It’s really hard for to believe that anyone this stupid is walking around. Actually it’s scary.
Here is a life is stranger than fiction story.
A couple of days ago, I went for a late lunch to kind of hang out with a bartender friend of mine. I pony up to the bar and he’s got everything ready for me when I come in. My deconstructed bacon cheddar cheeseburger (all the fixin’s on the side because I like to put it together — the right way) and ginger ale with light ice. Now that’s service. So, we’re chatting and laughing as he’s cleaning up from the lunch crowd and getting ready for the happy hour/dinner crowd that start trickling in around 4.
I can count on one hand how many people are at the bar on one hand — 5 including me. Each one of us could have laid down and there still would have been plenty of seats left for someone to sit without sitting next to anyone. Well it could only happen to me, right? Right. This lady comes up and asks if the seat next to me is taken. Really? All these seats and you want to pony up next to me. I tell her ‘no’, but the hamster’s already on the wheel wondering why she wants to sit next to me. Not two seats over, but right next to me. Not on the other side of the bar, but right next to me. Then the hamster fired off this thought, maybe she thought she was going to be overlooked because my bartender friend seemed to be focused on me.
She parks her butt right next to me and I go from happy and loving the world to annoyed in about .6 seconds. We dispense with cordialities and I take the liberty to move down a chair and I put my bag in my recently vacated chair as a pseudo barrier. As soon as I take a bite of my burger she asks if I have kids and I practically choke on it. My bartender friend is nowhere to be found and I start to wonder if this is a joke. You know a ‘Smile you’re on Candid Camera’ kind of joke or am I being punk’d, which would be something he would try to pull of. I figure be on your best behavior just in case.
She said, “Oh. I would have pegged you for having a least 3 or 4 by now. You know you people . . .”
At that point I went from annoyed to pissed off at the snap of a finger. I cocked my head in her direction, looked at her out of the corner of my, and slowly turned my head in her direction. My bartender friend saw this and knew that he had to do one of two things: 1) divert my attention or 2) try to get her to go away. He asked me if I was going to go somewhere for trivia night. I gave him the dagger death look and he was gone. Then I turned my attention back to this lady.
“Excuse me?” I said.
“You know you people have a tendency to have several babies early on and you’re not married.”

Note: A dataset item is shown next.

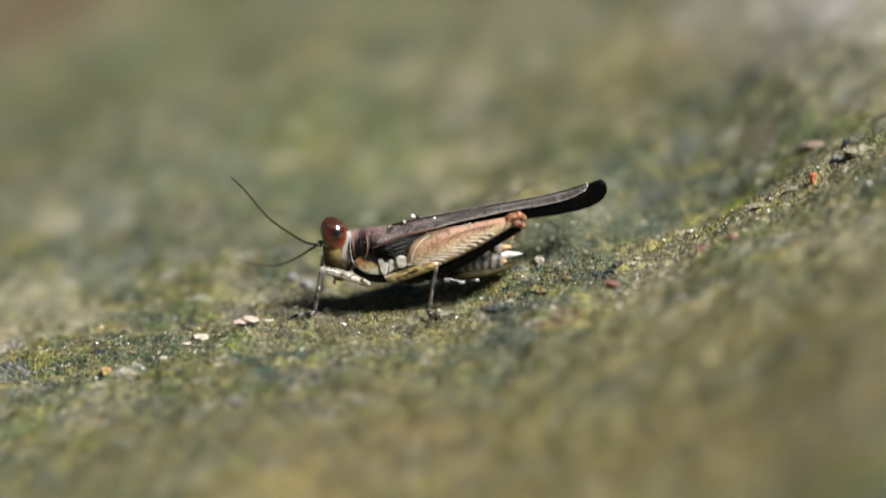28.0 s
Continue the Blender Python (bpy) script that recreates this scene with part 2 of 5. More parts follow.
def pronotum_material():
    """Saddle: pink brown in front, a black bar across the side, dull brown behind, tan below."""
    n = Nodes("pronotum")
    f, g = n.noise(0.8, 5), n.noise(0.3, 4)
    along = n.math("ADD", n.axis(0, -4.0, -0.6), n.math("MULTIPLY", n.math("SUBTRACT", f, 0.5), 0.14))
    c = n.ramp(along, [(0.0, (0.36, 0.25, 0.20)), (0.10, (0.28, 0.17, 0.14)), (0.20, (0.15, 0.085, 0.075)), (0.25, (0.008, 0.005, 0.006)), (0.37, (0.007, 0.004, 0.005)), (0.42, (0.12, 0.06, 0.048)), (0.50, (0.030, 0.019, 0.019)), (0.62, (0.07, 0.046, 0.042)), (1.0, (0.11, 0.082, 0.074))])
    up = n.math("ADD", n.axis(2, 3.4, 6.5), n.math("MULTIPLY", n.math("SUBTRACT", g, 0.5), 0.3))
    c = n.mix(n.ramp(up, [(0.80, 0.0), (0.94, 0.75)]), c, (0.20, 0.145, 0.135))
    c = n.mix(n.ramp(up, [(0.05, 0.9), (0.28, 0.0)]), c, (0.30, 0.245, 0.165))
    c = n.mix(n.ramp(g, [(0.36, 0.55), (0.5, 0.0)]), c, (0.05, 0.03, 0.026))
    c = n.mix(n.ramp(n.noise(0.11, 3, 0.7), [(0.57, 0.0), (0.66, 0.6)]), c, (0.34, 0.29, 0.27))
    side = n.math("MULTIPLY", n.ramp(up, [(0.20, 0.0), (0.30, 1.0), (0.66, 1.0), (0.80, 0.0)]), n.ramp(along, [(0.10, 0.2), (0.20, 0.98), (0.38, 0.98), (0.43, 0.25), (0.52, 0.9)]))
    c = n.mix(side, c, (0.005, 0.003, 0.004))
    return n.done(c, 0.4, n.noise(0.14, 4, 0.7), 0.05, Coat_Weight=0.08, Coat_Roughness=0.12, Specular_IOR_Level=0.12)


def flank_material():
    """Side plate: rust above, olive cream below, speckled."""
    n = Nodes("flank_plate")
    f = n.noise(0.35, 4)
    up = n.math("ADD", n.axis(2, 3.0, 4.5), n.math("MULTIPLY", n.math("SUBTRACT", f, 0.5), 0.8))
    c = n.ramp(up, [(0.15, (0.32, 0.29, 0.20)), (0.40, (0.22, 0.165, 0.075)), (0.60, (0.20, 0.09, 0.035)), (0.8, (0.014, 0.010, 0.010))])
    c = n.mix(n.ramp(n.noise(0.16, 3), [(0.38, 0.7), (0.48, 0.0)]), c, (0.05, 0.03, 0.015))
    return n.done(c, 0.3, n.noise(0.12, 3), 0.04)


def tegmen_material():
    """Leathery fore wing: grey brown, blackish towards the tip, with a fine pale net."""
    n = Nodes("tegmen")
    along = n.axis(0, -3, 14)
    f = n.noise(0.9, 5)
    c = n.ramp(along, [(0.0, (0.17, 0.125, 0.115)), (0.35, (0.125, 0.10, 0.094)), (0.55, (0.028, 0.025, 0.025)), (0.7, (0.020, 0.019, 0.018)), (1.0, (0.012, 0.012, 0.012))])
    c = n.mix(n.ramp(f, [(0.42, 0.85), (0.58, 0.0)]), c, (0.018, 0.014, 0.014))
    net = n.cells(0.17, "DISTANCE_TO_EDGE", "Distance", n.stretch(0.6, 1, 1))
    far = n.ramp(along, [(0.35, 0.10), (0.6, 0.45)])
    c = n.mix(n.math("MULTIPLY", far, n.ramp(net, [(0.04, 1.0), (0.12, 0.0)])), c, (0.17, 0.155, 0.13))
    dust = n.noise(0.16, 3, 0.7)
    c = n.mix(n.ramp(dust, [(0.57, 0.0), (0.66, 0.65)]), c, (0.30, 0.28, 0.275))
    return n.done(c, 0.42, n.math("ADD", net, n.math("MULTIPLY", dust, 1.2)), 0.06, Coat_Weight=0.08, Coat_Roughness=0.1, Specular_IOR_Level=0.2)


def femur_material():
    """Rust red along the top, cream below, brown mottling."""
    n = Nodes("hind_femur")
    f = n.noise(0.8, 4)
    # height above the sloping long axis
    sx = n.tree.nodes.new("ShaderNodeSeparateXYZ")
    n.link(n.coord, sx.inputs[0])
    h = n.math("SUBTRACT", sx.outputs[2], n.math("MULTIPLY", sx.outputs[0], 0.455))
    h = n.math("MULTIPLY", n.math("SUBTRACT", h, 4.21 * MM), 1000 / 2.6)
    h = n.math("ADD", n.math("ADD", h, 0.5), n.math("MULTIPLY", n.math("SUBTRACT", f, 0.5), 0.5))
    c = n.ramp(h, [(0.0, (0.16, 0.11, 0.05)), (0.10, (0.40, 0.32, 0.18)), (0.44, (0.46, 0.365, 0.22)), (0.57, (0.46, 0.30, 0.18)), (0.70, (0.40, 0.215, 0.13)), (0.86, (0.38, 0.23, 0.15)), (0.94, (0.17, 0.09, 0.06)), (1.0, (0.07, 0.04, 0.03))])
    # straw coloured towards the hip
    c = n.mix(n.ramp(n.axis(0, 0.4, 3.4), [(0.1, 0.6), (1.0, 0.0)]), c, (0.37, 0.285, 0.15))
    spots = n.noise(0.35, 3)
    c = n.mix(n.ramp(spots, [(0.38, 0.65), (0.48, 0.0)]), c, (0.14, 0.06, 0.03))
    c = n.mix(n.ramp(n.noise(0.13, 3, 0.6), [(0.36, 0.5), (0.48, 0.0)]), c, (0.09, 0.045, 0.022))
    c = n.mix(n.ramp(n.noise(0.10, 2, 0.6), [(0.62, 0.0), (0.70, 0.5)]), c, (0.62, 0.54, 0.42))
    return n.done(c, 0.36, n.noise(0.14, 4, 0.7), 0.06, Coat_Weight=0.15, Coat_Roughness=0.15)


def banded(name, pale, dark, size, share, axis=2, rough=0.38, soft=0.06):
    """Cuticle in pale and dark bands along one axis, broken up by noise."""
    n = Nodes(name)
    f = n.noise(size * 0.6, 4)
    sep = n.tree.nodes.new("ShaderNodeSeparateXYZ")
    n.link(n.coord, sep.inputs[0])
    w = n.math("SINE", n.math("ADD", n.math("MULTIPLY", sep.outputs[axis], 6283.0 / size), n.math("MULTIPLY", f, 5.0)))
    c = n.ramp(n.math("ADD", n.math("MULTIPLY", w, 0.5), 0.5), [(share - soft, dark), (share + soft, pale)])
    return n.done(c, rough, n.noise(0.1, 3), 0.015)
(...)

“First of all, who is ‘You people?'”
“I see.” 1-2-3-4-5-6-7-8-9-10 “Well, just a FYI not all black women have children young and not all white people wait until their married. And there are quite a few young white girls that are mothers.”
“Well, I . . . ”
“Well what?” I said.
“I didn’t mean to offend you. I just thought. . .”
“Actually, no you didn’t think.” I turned back to my burger, which I had lost all appetite for, but managed to gain a healthy appetite for some kind of a vodka shooters. She started to say something else to me and I promptly cut her off telling her, “Please don’t talk to me.”
My friend finally emerges from the other side of the bar and asks, “Esta bien?”
“Ella probablemente tratando de hacerte enojar.”
“Estoy intentando,” I tell him as I look at her out of the corner of my eye. I see she’s looking at us and I wonder if she knows what we’re saying. Anyway my bartender friend and I continue our conversation in Spanish — well Spanish for him more Spanglish for me because when I’m frazzled I tend to go between Spanish and English.
After a few minutes she interjects and we think she’s going to order something, but noooo, she says, “you speak so well.”
My friend and I look at each other, then at her, then back at each other. Very movie/tv like.
I’m trying my best to ignore her but she keeps yammering on.
“You really do. You don’t sound black.”
My friend B-lines it out of the line of fire. He knows that something is about to pop off and if she had an ounce of common sense she would hop of this train.
I turn to her and say, “I’m not sure what you’re up to and I find it hard to believe that you’re as stupid as you sound right now. I don’t know where you’re getting your examples of how black people are and why you’re grouping all of us together in these negative stereotypes. And not that it’s any of your business, but I don’t have kids because I have no desire to have them and the use of improper grammar was not allowed in my parents home.” By this time I’m standing and I could tell I was now making her uncomfortable. My bartender friend brought over a box, boxed up my food and hung around for a few seconds before dashing off again.
We’ve known each other for a long time and he knows that it’s best not to get in the middle of me telling someone off.
“I’m going to hypothesize that either you don’t know very many black people and the ones you know are your examples of how all black people are. Or perhaps you don’t know any and you’re going according to the flawed perception that is perpetuated by the media. Not all black females are teenage mothers or crack whores or on welfare and not all black males are robbers, murders, rapists, lazy and shiftless.
All the while I’m speaking, she’s looking at me like she doesn’t understand a word I’m saying. I realize that she really doesn’t understand the words that are coming out of mouth, so I decide to shut my mouth and go on about my business.